Which highlights to be expected at ITB Berlin Convention 2019?
The ITB Berlin Convention 2019 focuses on four key topics:
The ITB Berlin Convention takes on topics that will impact the global travel and tourism industry and bring sustainable changes in the coming years. The ITB Convention analyzes market trends and highlights best practice examples. It acts as the global travel and tourism industry’s compass in dynamic, challenging times. The ITB Convention is also a platform for exchange for decision-makers in the areas of tourism economics, politics and science.
Today global tourism is at a crossroads: Continuing down the beaten path is highly questionable. The threatening collapse of the world’s climate, fragile transportation systems that are unsuitable for the future, intensifying overtourism conflicts and grave changes in customer demands present the global tourism industry with a variety of existential challenges.

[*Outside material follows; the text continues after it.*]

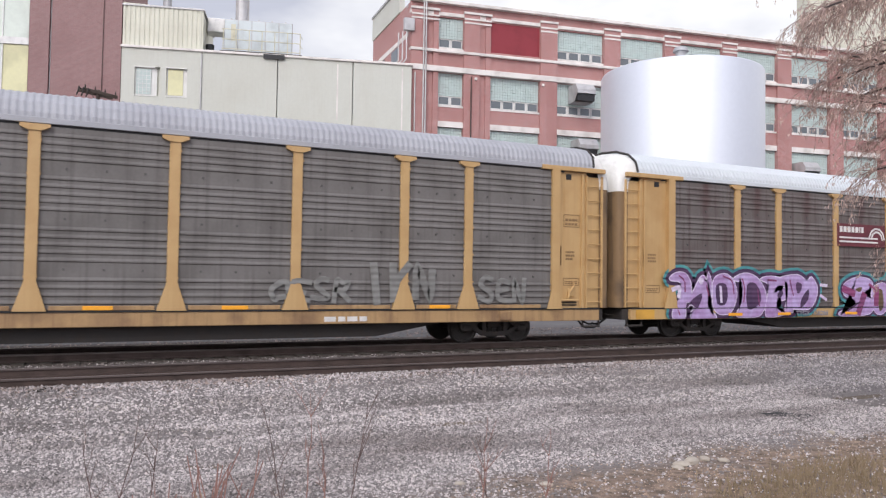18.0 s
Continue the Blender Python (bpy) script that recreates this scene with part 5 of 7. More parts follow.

The hot summer in the northern hemisphere and the rousing report of the Intergovernmental Panel on Climate Change (IPCC) are unequivocal: “Business as usual” will lead to the abyss. Which measures are particularly effective for containing global warming and climate change, and how will they impact the global travel and tourism industry? The key question is: Considering the 1.5 degree target, will we still be able to travel in the future the way we have up to now? Leading global scientists explain the status quo, as well as potential measures, in keynote sessions. Tourism policy and economics experts discuss solutions and present best practice approaches for Environmental Sustainability.
Transportation systems are an essential component of the tourism industry. Today's transportation systems are not sustainable: resource consumption, noise and pollution, congestion and wasted time – the collapse of traffic in large cities all over the world seems inevitable. New technologies and digitalization are paving the way for revolutionary means of transport and new business models in both private and business segments. Prototypes in the testing phase reveal: A revolution in both air and ground travel is taking place – and its effects will soon become ubiquitous. Fully-automatic flying passenger drones, electric cars, autonomous electric minibuses and sharing services will soon be suitable for the masses. And on the plus side, travel will become easier, cheaper, more luxurious and more sustainable. The ITB Convention will discuss Future Mobility in tourism destinations with the creators of innovative means of transport and tourism ministers.

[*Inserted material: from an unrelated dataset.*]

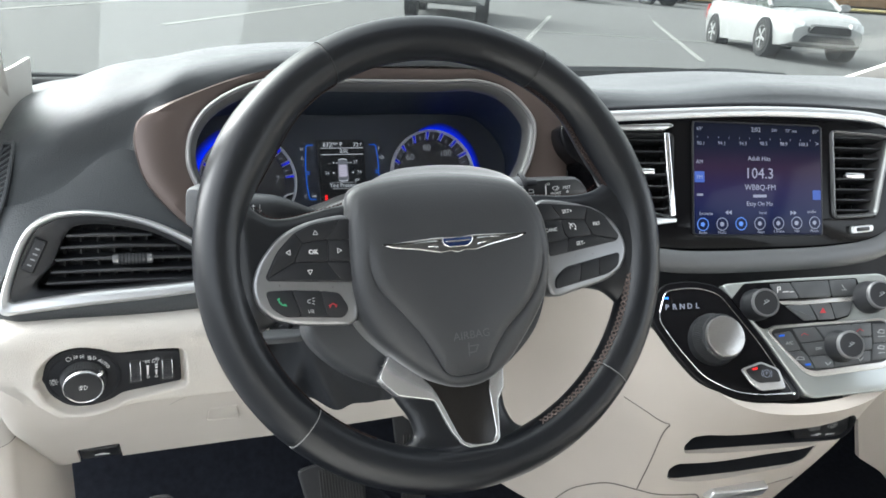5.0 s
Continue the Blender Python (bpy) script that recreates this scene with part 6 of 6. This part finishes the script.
part("aux_socket", lathe(CO @ pose(0.174, 0.036, -0.004), [(0.0058, -0.002), (0.0058, 0.0018), (0.0044, 0.0024), (0.0026, 0.0018), (0.0026, -0.002)], 24), grey_mould, usb, "grey AUX socket ring")
words("lettering", "AUX", CO, 0.1815, 0.0165, 0.0058, print_white, usb, 2, z=-0.0037)
strokes("usb_symbol", [[(0.1555, 0.0158), (0.1690, 0.0172)], [(0.1600, 0.0163), (0.1632, 0.0188), (0.1662, 0.0191)], [(0.1620, 0.0165), (0.1650, 0.0148)]], CO, 0.0009, print_white, usb, -0.0037)
drawer = thing("console_drawer", "beige console drawer with a silver pull", "drawer", (0.45, 0.12, 0.64))
part("handle", slab(plane((0.452, 0.103, 0.704), (-0.15, -0.95, -0.1)), corners([(-0.048, -0.012), (0.026, -0.006), (0.033, 0.008), (-0.042, 0.004)], 0.003, 4), -0.012, 0.007, 0.003, 3), satin, drawer, "satin silver pull")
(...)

More and more Overtourism conflicts have recently led to a number of pilot projects. The ITB Convention will take stock: What measures have proven successful and how can digital technologies be used to combat overtourism? Can the initial findings on overcrowded cities also be applied to rural destinations with tourist attractions? In addition, there is a growing realization that “keeping it small” doesn’t really help. We need a completely new destination management system, Destination Management 2.0.
Threefold Change in Customer Demands
In addition, we are experiencing a Threefold Change in Customer Demands: Customers are becoming more demanding, more individual and more political. First, luxury is understood quite differently today from how it was in the past. Destination managers, hotels and carriers have to meet high immaterial luxury demands – “bling bling” went out long ago. In several sessions, the ITB Berlin Convention will present current findings on luxury demands, forward-looking business models and "lessons learned" from luxury brand management. Second, in-destination services are experiencing a revolution. New tourists want custom-made experiences at their destination. Market-leading travel providers are pushing into this previously untapped market segment; they are digitizing offers and integrating them into online platforms and package tours. The new ITB segment, Technology, Tours & Activities (TTA), reveals this trend. Third, tourists are becoming more political: Attitudes towards regional politics are becoming an important travel decision criterion. Exclusive empirical studies for the ITB show how political tourists have become, and discussions with ambassadors reveal how political decision-makers are adjusting.